We have done a few safari’s in Africa and though the feeling of excitement remains the same given the huge element of chance in sighting any of the big cats, it was a different experience here in Nagarhole, Kabini. Somehow, because the lower number of jeeps allowed in, the absence of walkie talkies to improve coordination & heighten the chances of sightings and the relatively shy cats in the forest vis-à-vis say a Ranthambore or Kanha, this felt natural. Safaris should not be taken with confirmed sightings in mind, there’s zoos for that. Given the man animal conflict at the ever receding fringes of the forests, the animal numbers are getting smaller by the day which means there might not be enough tigers left in the wild for our grandchildren to enjoy. Hopefully we as a nation will stand with our forests and its protectors, the animals and ensure that the picture of the tiger taken by this generation does not have a wreath on it as it adorns the living room for our future generations.
- Kabini is a 5 hour drive from Bangalore and about 1.5 hours from Mysore city. Connectivity is infrequent and it is recommended to bring your own conveyance.
- Nagarhole National Park is separated from Bandipur National Park by the Kabini Reservoir and together with the Mudumalai National Park & Wayanad Wildlife Sanctuary is the largest protected region in Southern India.

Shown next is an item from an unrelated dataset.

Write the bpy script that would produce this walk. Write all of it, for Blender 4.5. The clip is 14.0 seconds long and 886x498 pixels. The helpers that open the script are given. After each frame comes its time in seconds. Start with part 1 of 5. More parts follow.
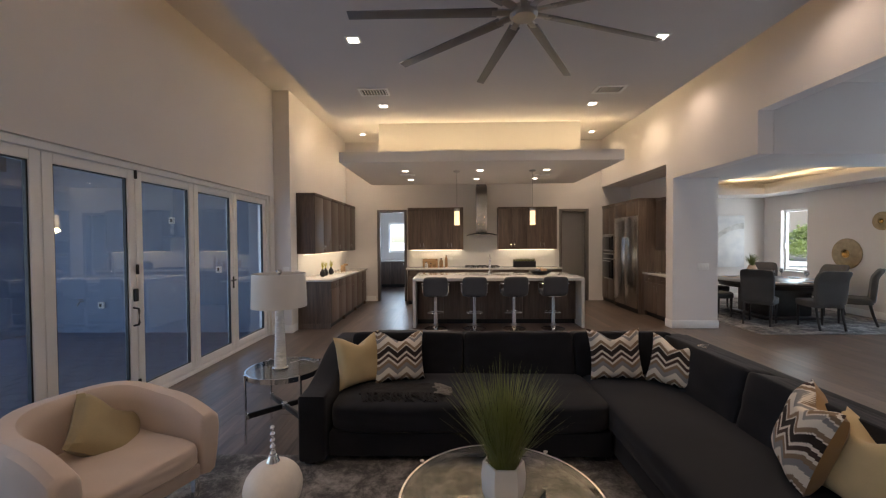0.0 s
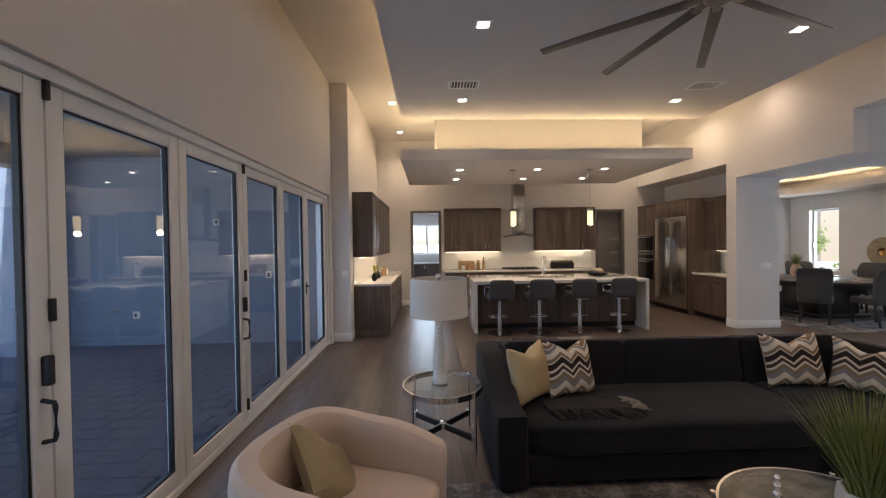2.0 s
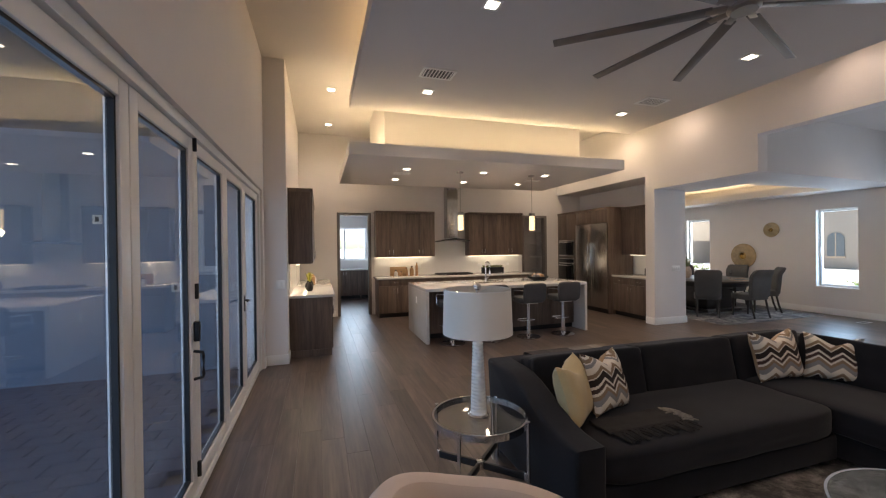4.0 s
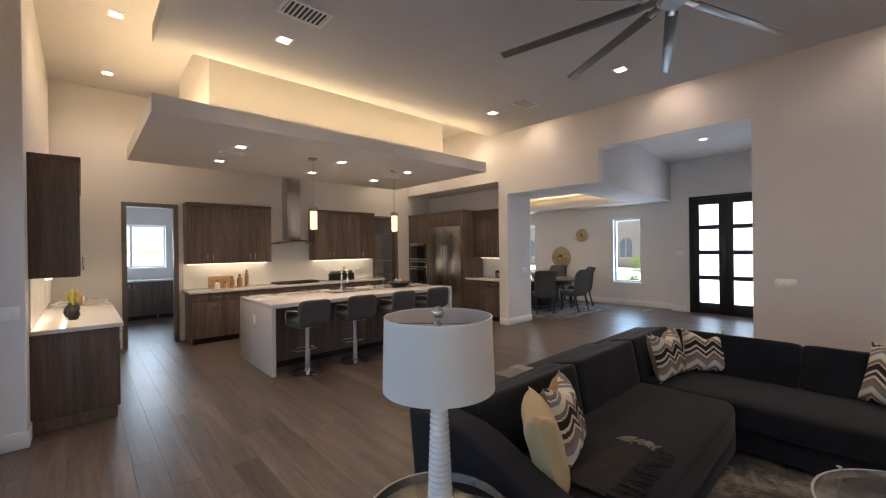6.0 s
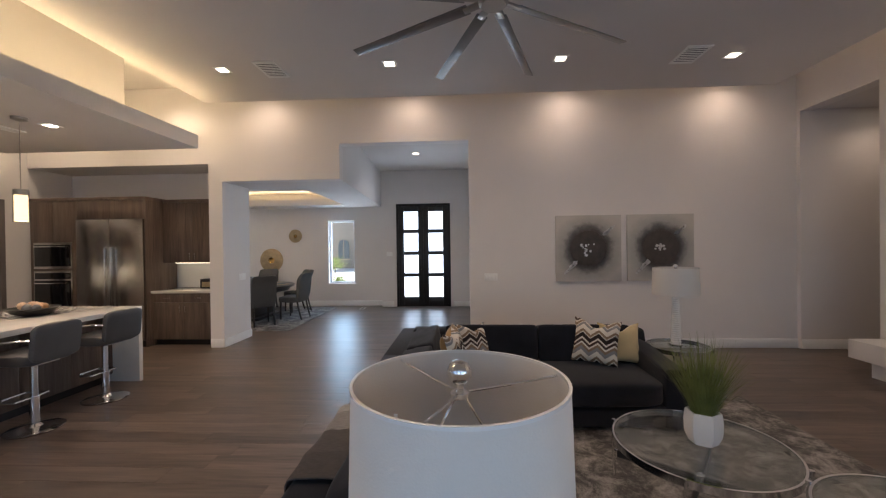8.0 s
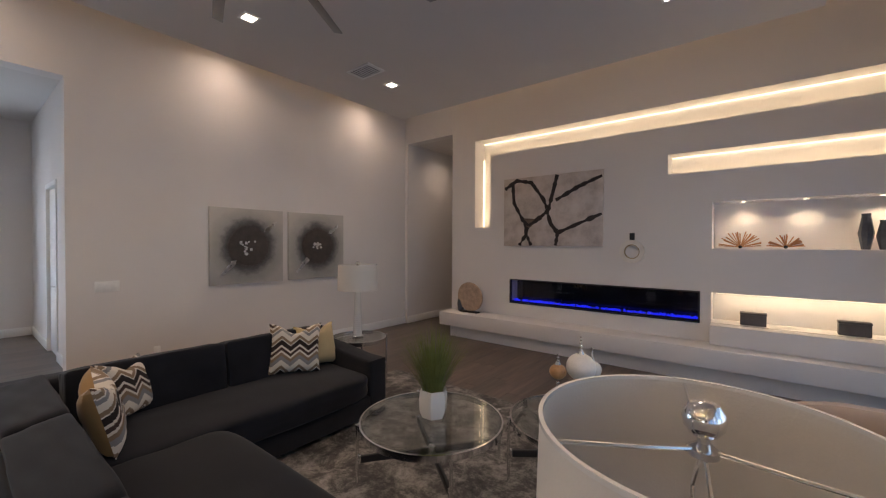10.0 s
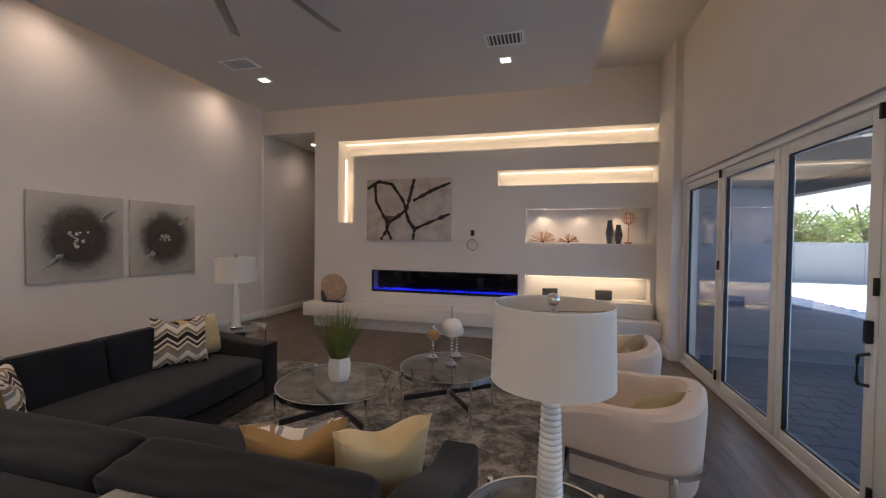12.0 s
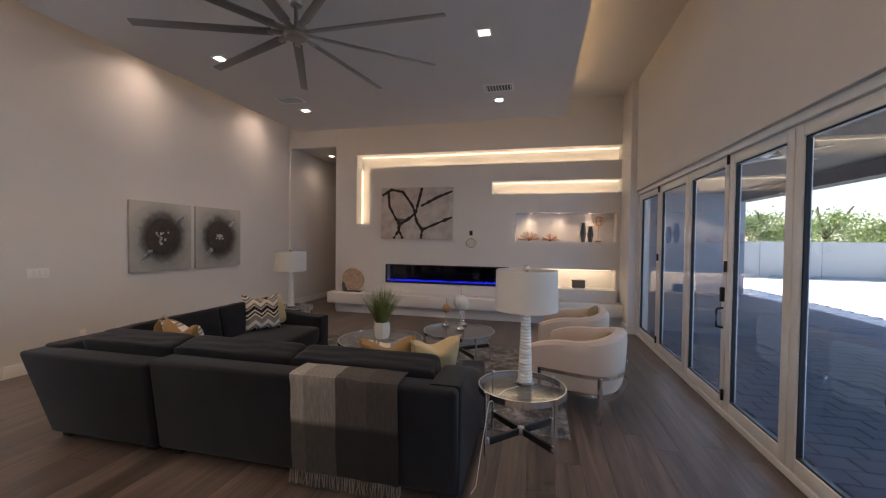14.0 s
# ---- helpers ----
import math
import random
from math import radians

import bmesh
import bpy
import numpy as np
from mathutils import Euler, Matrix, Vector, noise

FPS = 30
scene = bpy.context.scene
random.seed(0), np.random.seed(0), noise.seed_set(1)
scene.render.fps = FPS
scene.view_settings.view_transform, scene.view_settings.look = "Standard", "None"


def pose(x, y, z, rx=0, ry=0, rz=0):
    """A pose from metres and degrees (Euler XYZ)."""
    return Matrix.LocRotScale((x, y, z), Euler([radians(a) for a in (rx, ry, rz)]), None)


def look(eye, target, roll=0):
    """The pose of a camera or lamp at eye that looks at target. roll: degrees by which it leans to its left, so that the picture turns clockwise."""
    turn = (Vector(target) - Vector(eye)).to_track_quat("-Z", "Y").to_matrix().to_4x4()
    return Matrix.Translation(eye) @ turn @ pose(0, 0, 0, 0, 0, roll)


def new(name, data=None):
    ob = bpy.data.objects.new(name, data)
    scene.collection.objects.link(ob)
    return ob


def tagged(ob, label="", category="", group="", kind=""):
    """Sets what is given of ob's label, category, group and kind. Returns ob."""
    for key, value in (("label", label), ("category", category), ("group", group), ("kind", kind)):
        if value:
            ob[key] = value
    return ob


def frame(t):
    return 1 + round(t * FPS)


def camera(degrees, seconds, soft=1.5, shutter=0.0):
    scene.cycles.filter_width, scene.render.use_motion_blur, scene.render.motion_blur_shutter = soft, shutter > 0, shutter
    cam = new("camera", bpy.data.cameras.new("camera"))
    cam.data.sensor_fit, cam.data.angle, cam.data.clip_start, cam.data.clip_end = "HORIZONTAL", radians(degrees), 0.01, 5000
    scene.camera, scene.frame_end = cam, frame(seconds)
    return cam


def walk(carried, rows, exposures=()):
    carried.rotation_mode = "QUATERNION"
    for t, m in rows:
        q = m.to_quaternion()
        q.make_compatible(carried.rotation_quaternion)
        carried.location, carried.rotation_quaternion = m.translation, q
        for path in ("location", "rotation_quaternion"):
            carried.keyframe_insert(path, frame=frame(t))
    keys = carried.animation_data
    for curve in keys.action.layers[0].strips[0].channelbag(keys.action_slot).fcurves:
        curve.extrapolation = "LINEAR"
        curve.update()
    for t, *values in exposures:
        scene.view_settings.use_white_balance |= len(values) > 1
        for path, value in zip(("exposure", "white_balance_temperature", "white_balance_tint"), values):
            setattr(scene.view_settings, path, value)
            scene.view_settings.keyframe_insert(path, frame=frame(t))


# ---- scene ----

- Nagarhole National Park has three main predators – Bengal Tiger, Leopard & Dhole (Asiatic wild dogs) which feed on herbivores like Chital (spotted deer), sambar deer and gaur (Indian bison) which are found in great numbers. The elephants can also be seen in great numbers though Bandipur National Park holds the distinction of the highest density of wild elephants in the country.
- All safaris are organized by the government run Jungle Lodges, which is a good option for budget accommodation.
- Safari’s are of two kinds, Land & Water, both organized twice a day. Every safari has a fixed number of vehicles/boats allowed so its prudent to book in advance during high season.
- We stayed at KAAV Safari Lodges which replicates an authentic jungle lodge feel being situated right at the edge of forest, but in a cradle of luxury and simplicity.